How high can private school fees go?
The benefits to small-group learning and a thought experiment about how the private school market might evolve in Australia
An interesting new report from Grattan Institute suggests that small-group tuition is a powerful learning method that could be incorporated into the schooling system to radically improve academic outcomes.
Small-group tuition – in which educators work with just a few students at a time in short, highly focused sessions about three times a week over one to two school terms – is among the most effective learning interventions available. Delivered well, it can add, on average, an extra four months of learning over a year, helping many students catch-up. The economic benefits are also huge: if one-in-five students received high-quality small-group tuition in 2023, they would collectively earn an extra $6 billion over their lifetimes – about six times the annual cost of tutoring programs.
This report is timely and raises some new ideas for me in the context of ongoing debates about private high school fees in Australia. Some elite private high schools, for example, now cost over $45,000 per student per year. When we see a pattern of a) small-group tuition being an extremely powerful learning method, and b) the price of premium large-group tuition schools rising dramatically, we see that there is a potential market for new niche small-group tuition private schools.
This article is a brief thought experiment about how the market for private schools might evolve under these dual pressures by way of new small-group “virtual schools”.
The fundamental number relevant to the analysis of the feasibility of small-group tuition school is the cost of paying a teacher. In a public school, teachers make $75,000 to $120,000 per year, with salaries higher than this for school principals and other senior staff, and often at private schools.
If we are thinking that we need $135,000 all-in cost to pay one teacher (salary plus benefits), that is only the school fees of three students at the most elite private school. If you have three children at an elite private school, it is costing you as much as employing one teacher full-time to tutor your own children! Since small-group tutoring is such an effective way to learn, this clearly seems like a good investment.
Of course, most private schools cost far less. Only the top 9 private schools in Brisbane, for example, cost more than $20,000 per student per year. In Sydney there are about 45 schools charging more than that and about 60 in Melbourne. Most private high schools charge between $5,000 and $15,000 per year.

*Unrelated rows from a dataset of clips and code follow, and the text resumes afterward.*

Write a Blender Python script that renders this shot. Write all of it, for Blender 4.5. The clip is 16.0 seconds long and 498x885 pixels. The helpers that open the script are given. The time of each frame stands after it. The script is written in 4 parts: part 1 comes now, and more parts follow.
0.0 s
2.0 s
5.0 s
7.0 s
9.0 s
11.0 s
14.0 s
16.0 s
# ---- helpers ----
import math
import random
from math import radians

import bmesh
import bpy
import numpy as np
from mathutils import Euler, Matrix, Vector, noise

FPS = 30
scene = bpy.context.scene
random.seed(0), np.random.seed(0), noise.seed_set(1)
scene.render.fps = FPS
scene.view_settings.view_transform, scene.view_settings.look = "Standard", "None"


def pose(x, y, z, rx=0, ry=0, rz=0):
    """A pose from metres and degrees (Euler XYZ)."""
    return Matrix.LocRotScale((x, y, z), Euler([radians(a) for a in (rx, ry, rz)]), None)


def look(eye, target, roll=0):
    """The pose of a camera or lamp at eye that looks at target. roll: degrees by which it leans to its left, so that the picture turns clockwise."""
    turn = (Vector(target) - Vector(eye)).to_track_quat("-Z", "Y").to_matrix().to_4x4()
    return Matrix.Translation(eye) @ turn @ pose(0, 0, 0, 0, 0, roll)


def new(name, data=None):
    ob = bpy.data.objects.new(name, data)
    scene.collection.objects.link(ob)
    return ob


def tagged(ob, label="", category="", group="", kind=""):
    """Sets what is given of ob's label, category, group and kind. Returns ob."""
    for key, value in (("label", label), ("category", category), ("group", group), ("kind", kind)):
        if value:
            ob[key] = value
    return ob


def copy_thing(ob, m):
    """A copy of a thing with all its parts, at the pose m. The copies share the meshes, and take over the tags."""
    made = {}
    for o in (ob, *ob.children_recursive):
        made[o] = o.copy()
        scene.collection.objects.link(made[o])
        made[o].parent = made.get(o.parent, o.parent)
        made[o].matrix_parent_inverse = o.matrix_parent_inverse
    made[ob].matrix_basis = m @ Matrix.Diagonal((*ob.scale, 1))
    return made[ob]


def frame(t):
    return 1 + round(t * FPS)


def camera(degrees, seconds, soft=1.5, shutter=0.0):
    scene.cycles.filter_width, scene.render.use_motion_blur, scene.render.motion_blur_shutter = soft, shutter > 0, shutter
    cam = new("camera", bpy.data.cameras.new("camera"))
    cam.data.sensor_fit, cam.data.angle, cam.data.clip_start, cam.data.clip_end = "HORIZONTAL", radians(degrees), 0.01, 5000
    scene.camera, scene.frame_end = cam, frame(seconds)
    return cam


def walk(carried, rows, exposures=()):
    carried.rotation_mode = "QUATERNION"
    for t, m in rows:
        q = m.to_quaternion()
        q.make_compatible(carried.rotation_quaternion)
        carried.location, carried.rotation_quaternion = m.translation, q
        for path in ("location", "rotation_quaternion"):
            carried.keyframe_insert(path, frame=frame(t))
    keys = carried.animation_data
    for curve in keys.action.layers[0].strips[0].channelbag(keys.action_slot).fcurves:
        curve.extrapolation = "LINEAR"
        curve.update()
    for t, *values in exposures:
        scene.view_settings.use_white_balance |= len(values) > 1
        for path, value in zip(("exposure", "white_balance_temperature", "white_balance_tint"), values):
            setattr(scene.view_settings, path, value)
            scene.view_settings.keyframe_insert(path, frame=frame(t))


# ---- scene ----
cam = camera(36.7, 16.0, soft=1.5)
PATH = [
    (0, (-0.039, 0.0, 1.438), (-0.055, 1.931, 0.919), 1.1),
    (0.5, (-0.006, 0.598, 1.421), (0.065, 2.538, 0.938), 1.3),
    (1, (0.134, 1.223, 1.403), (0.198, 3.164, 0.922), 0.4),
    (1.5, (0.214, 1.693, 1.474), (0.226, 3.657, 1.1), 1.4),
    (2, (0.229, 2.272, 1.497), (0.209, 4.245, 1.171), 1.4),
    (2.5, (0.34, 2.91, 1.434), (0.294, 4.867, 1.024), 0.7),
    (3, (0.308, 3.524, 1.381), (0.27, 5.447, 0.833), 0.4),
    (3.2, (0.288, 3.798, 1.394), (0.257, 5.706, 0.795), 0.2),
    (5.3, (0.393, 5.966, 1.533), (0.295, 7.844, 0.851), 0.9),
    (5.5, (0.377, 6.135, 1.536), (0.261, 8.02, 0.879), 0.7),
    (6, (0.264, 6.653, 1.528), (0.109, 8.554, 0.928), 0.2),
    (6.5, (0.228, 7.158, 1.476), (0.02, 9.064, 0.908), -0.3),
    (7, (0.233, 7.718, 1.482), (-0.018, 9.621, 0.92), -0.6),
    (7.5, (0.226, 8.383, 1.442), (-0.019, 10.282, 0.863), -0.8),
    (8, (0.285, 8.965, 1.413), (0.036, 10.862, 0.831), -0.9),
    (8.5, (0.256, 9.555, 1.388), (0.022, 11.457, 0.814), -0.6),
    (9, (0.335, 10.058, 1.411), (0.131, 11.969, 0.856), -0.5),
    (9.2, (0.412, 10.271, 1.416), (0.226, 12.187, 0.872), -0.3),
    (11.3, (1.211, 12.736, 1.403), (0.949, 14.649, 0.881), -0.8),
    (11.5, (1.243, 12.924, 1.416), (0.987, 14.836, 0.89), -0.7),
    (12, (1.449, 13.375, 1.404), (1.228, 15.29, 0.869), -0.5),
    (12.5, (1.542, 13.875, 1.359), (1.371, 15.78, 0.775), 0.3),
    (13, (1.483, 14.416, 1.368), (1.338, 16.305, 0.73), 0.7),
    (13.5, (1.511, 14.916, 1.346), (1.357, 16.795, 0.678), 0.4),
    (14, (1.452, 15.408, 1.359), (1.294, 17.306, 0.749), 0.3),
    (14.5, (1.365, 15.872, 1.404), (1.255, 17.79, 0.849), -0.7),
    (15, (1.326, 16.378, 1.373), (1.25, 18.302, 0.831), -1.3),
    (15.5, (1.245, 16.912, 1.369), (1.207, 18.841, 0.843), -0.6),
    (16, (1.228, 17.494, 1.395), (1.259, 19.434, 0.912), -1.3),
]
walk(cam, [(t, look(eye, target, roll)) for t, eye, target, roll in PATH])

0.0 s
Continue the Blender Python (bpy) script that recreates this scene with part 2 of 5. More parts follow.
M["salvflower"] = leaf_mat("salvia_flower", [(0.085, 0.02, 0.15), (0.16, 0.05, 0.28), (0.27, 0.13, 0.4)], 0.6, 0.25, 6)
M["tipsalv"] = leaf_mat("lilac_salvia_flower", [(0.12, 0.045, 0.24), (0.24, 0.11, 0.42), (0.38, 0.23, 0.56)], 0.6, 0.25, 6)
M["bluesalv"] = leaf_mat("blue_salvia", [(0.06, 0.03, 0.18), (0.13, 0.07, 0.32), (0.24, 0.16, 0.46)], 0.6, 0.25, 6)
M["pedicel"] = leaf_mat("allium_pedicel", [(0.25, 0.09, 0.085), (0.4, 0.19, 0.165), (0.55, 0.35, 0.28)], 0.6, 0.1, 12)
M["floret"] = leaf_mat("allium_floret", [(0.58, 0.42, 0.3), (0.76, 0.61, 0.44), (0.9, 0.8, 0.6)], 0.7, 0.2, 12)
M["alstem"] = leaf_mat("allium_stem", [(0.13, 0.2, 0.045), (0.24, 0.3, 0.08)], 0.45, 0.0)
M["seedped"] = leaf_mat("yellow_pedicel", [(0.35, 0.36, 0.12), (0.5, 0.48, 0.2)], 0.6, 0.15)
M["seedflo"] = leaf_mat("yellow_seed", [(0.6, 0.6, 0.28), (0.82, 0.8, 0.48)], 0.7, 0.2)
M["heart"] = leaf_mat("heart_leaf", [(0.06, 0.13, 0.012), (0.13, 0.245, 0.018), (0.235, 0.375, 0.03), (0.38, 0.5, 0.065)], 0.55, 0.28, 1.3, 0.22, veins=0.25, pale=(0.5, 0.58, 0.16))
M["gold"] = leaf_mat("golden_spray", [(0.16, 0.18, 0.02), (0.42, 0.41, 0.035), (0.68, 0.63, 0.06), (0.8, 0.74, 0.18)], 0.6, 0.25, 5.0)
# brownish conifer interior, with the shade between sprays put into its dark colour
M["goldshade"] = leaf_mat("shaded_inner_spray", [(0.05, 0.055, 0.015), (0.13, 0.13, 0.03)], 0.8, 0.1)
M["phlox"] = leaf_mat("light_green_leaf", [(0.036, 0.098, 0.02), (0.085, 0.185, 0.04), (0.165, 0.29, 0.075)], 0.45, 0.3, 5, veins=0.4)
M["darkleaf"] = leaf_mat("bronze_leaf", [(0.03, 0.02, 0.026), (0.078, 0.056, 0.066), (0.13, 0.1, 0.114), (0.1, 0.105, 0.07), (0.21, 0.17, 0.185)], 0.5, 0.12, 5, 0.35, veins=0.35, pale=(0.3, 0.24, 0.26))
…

Imagine this scenario. You want your children to be literate across the core areas of language, maths, science, and humanities.
A new “virtual school” has started that offers teaching in student homes or other public locations, and social activities integrated into the broader community. They offer a program costs $9,000 per student that is
small group tuition (4-5 students) for 3 hrs either in the morning or afternoon, and
cultural activities like sports, music, excursions, etc. for the rest of the day in larger groups.
Since school is only six hours per day for 40 weeks per year, with intensive instruction three hours per child per day tutoring in small groups during those same weeks is more than sufficient. An intensive tutoring school could teach a three-hour morning session for one group of students, and then a three-hour afternoon session for another group.
This “virtual school” has one teacher per nine students for teaching, but when actually in class it is about one teacher for 4.5 students on average, just like the intensive small-group tutoring that is so effective. A school with 90 students would have 11 teachers altogether (assuming one teacher could handle 45 students for cultural activities), or about 8 students per teacher. Add a couple more people for administrative duties, and you have one staff per 7 students.
Seven children per staff means about $17,000 per child cost for the teachers and staff salaries. If your school qualifies for federal funding, you might be able to get something like $8,000 per student from the government, so now you are at $9,000 per student for the cost of the teacher. This is competitive with many private schools, and, if small-group tuition is so powerful a learning tool, probably a very academically effective way to spend money on schooling.
These are just initial thoughts about where schooling might evolve in the future, and there are of course major outstanding issues.
First, facilities. Schools are people but they are also facilities. The cost of private schools pays for a lot of sports and music equipment, airconditioned buildings, and more, which would be additional expenses.
Second, and the bigger challenge for new competitors in the schooling market, is that value being paid for is more than academic learning. After all, there are plenty of wealthy families paying about $100,000 per year to school their three or more children even though they could hire their own tutors to get much more effective academic learning outcomes in small groups. They send their children to these expensive elite schools anyway as an investment in social networks.
We know that peer groups are hugely influential on children’s academic and social outcomes. A “culture of success” is a real thing. These peer groups pay off not only in the form of better academic learning and important social and organisational skills during school but in the form of enduring friendship networks that can have huge payoffs over decades of working lives. Hence, the trade-off for new schools that might want small groups and virtual campuses is the loss of social network benefits that are one of the higher value attributes parents pay for at existing private schools.
How about it disappear and those insights be applied to the pubilc system. Or maybe there's another way. The top performing countries in 2ndry ed are doing something we're not and it doesn't depend on private schooling. https://www.oecdbetterlifeindex.org/topics/education/
I totally agree.
Local high school for my kid and a philosophy major as a tutor!